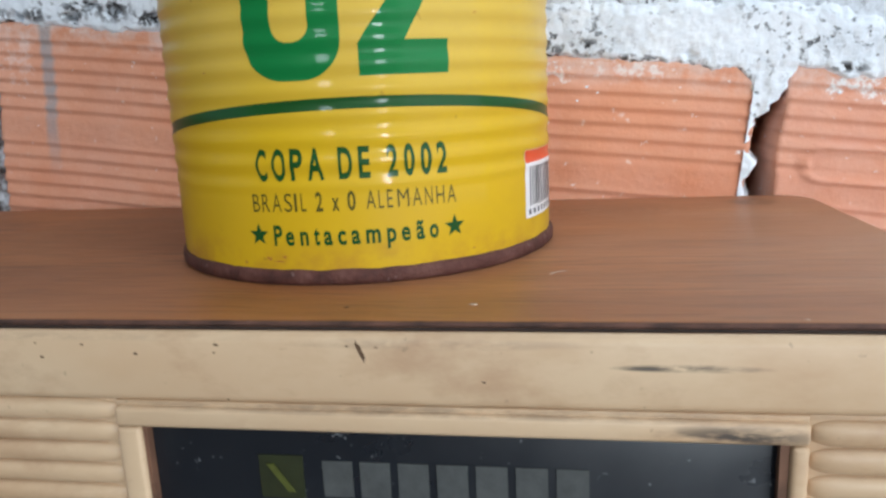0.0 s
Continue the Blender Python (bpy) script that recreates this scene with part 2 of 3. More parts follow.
def mat_cream():
    m = Mat("aged_cream_plastic", rough=0.45, spec=0.4)
    c = m.ramp(m.noise(18, 5, 0.6, m.coord(0.5, 1, 1)), [(0.3, (0.55, 0.370, 0.225)), (0.55, (0.625, 0.455, 0.295)), (0.75, (0.67, 0.520, 0.360))])
    grime = m.grey(m.noise(30, 6, 0.7, m.coord(0.45, 1, 1)), 0.46, 0.0, 0.70, 0.65)
    c = m.mix(grime, c, (0.44, 0.265, 0.145))
    grease = m.grey(m.noise(55, 5, 0.65, m.coord(0.6, 1, 1)), 0.52, 0.0, 0.68, 0.45)
    c = m.mix(grease, c, (0.34, 0.185, 0.10))
    specks = m.grey(m.noise(420, 2, 0.5), 0.72, 0.0, 0.77, 0.4)
    c = m.mix(specks, c, (0.22, 0.15, 0.09))
    # rubbed-in black dirt on the rail and on the lip over the panel
    rub = m.noise(240, 4, 0.7, m.coord(0.45, 1, 1.6))
    for cx, cz, hw, hh, k in ((0.0735, -0.0068, 0.014, 0.0008, 1.0), (0.066, -0.0069, 0.006, 0.0005, 0.9), (0.081, -0.0186, 0.015, 0.0024, 1.0), (0.03, -0.0030, 0.03, 0.0012, 0.3), (0.03, -0.0158, 0.08, 0.0010, 0.45), (-0.08, -0.0022, 0.09, 0.0010, 0.3)):
        spot = m.math("MULTIPLY", m.patch(cx, cz, hw, hh), m.grey(rub, 0.37, 0.0, 0.58, k))
        c = m.mix(spot, c, (0.07, 0.055, 0.045))
    m.colour(c)
    return m.bump(m.noise(130, 3, 0.6), 0.0002, 0.35).m


def mat_print(name, colour, wear=0.12, rough=0.2, z_fade=None):
    """Glossy printed tinplate, slightly worn."""
    m = Mat(name, rough=0.36, spec=0.14)
    m.b.inputs["Coat Weight"].default_value = 0.21
    m.b.inputs["Coat Roughness"].default_value = rough * 0.55
    c = m.mix(m.grey(m.noise(35, 4, 0.6), 0.4, 0.0, 0.75, wear), colour, tuple(0.6 * v for v in colour))
    if z_fade:
        low = m.grey(m.axis(2), 0.032, 1.0, 0.052, 0.0)
        c = m.mix(low, c, z_fade)
        # brown bloom creeping out of the seams
        ends = m.math("MAXIMUM", m.grey(m.axis(2), 0.0030, 1.0, 0.0115, 0.0), m.grey(m.axis(2), 0.1165, 0.0, 0.1215, 0.8))
        c = m.mix(m.math("MULTIPLY", ends, m.grey(m.noise(75, 5, 0.65), 0.44, 0.0, 0.68, 0.75)), c, (0.36, 0.15, 0.03))
        c = m.mix(m.grey(m.noise(28, 5, 0.6, m.coord(1, 1, 0.35)), 0.52, 0.0, 0.78, 0.20), c, (0.42, 0.25, 0.06))
    dots = m.grey(m.noise(217, 2, 0.5), 0.735, 0.0, 0.76, 0.35)
    c = m.mix(dots, c, (0.20, 0.10, 0.03))
    m.colour(c)
    m.rough(m.grey(m.noise(50, 4, 0.6), 0.3, 0.30, 0.7, 0.44))
    return m.bump(m.noise(90, 2, 0.5), 0.0002, 0.2).m


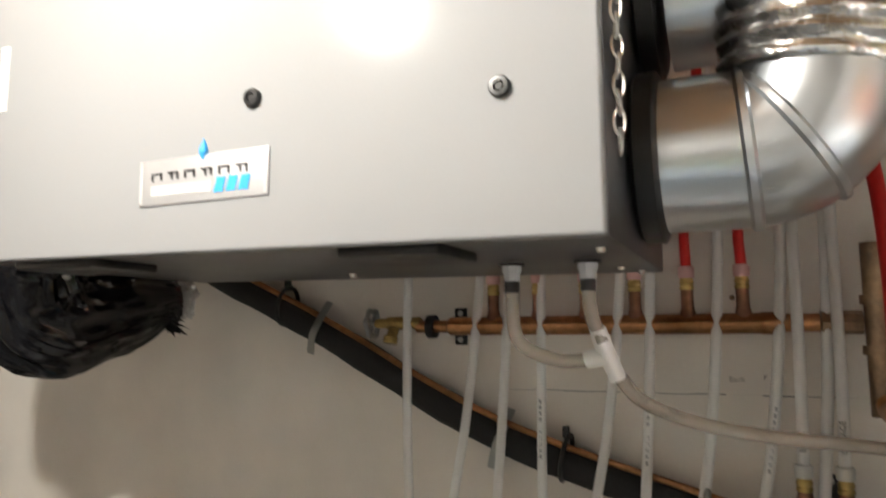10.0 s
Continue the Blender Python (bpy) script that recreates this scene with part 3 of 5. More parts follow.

..............................

Find the string "More" in the entries above and return each line that holds it.

• **Complete response**:
Continue the Blender Python (bpy) script that recreates this scene with part 2 of 3. More parts follow.
Continue the Blender Python (bpy) script that recreates this scene with part 3 of 5. More parts follow.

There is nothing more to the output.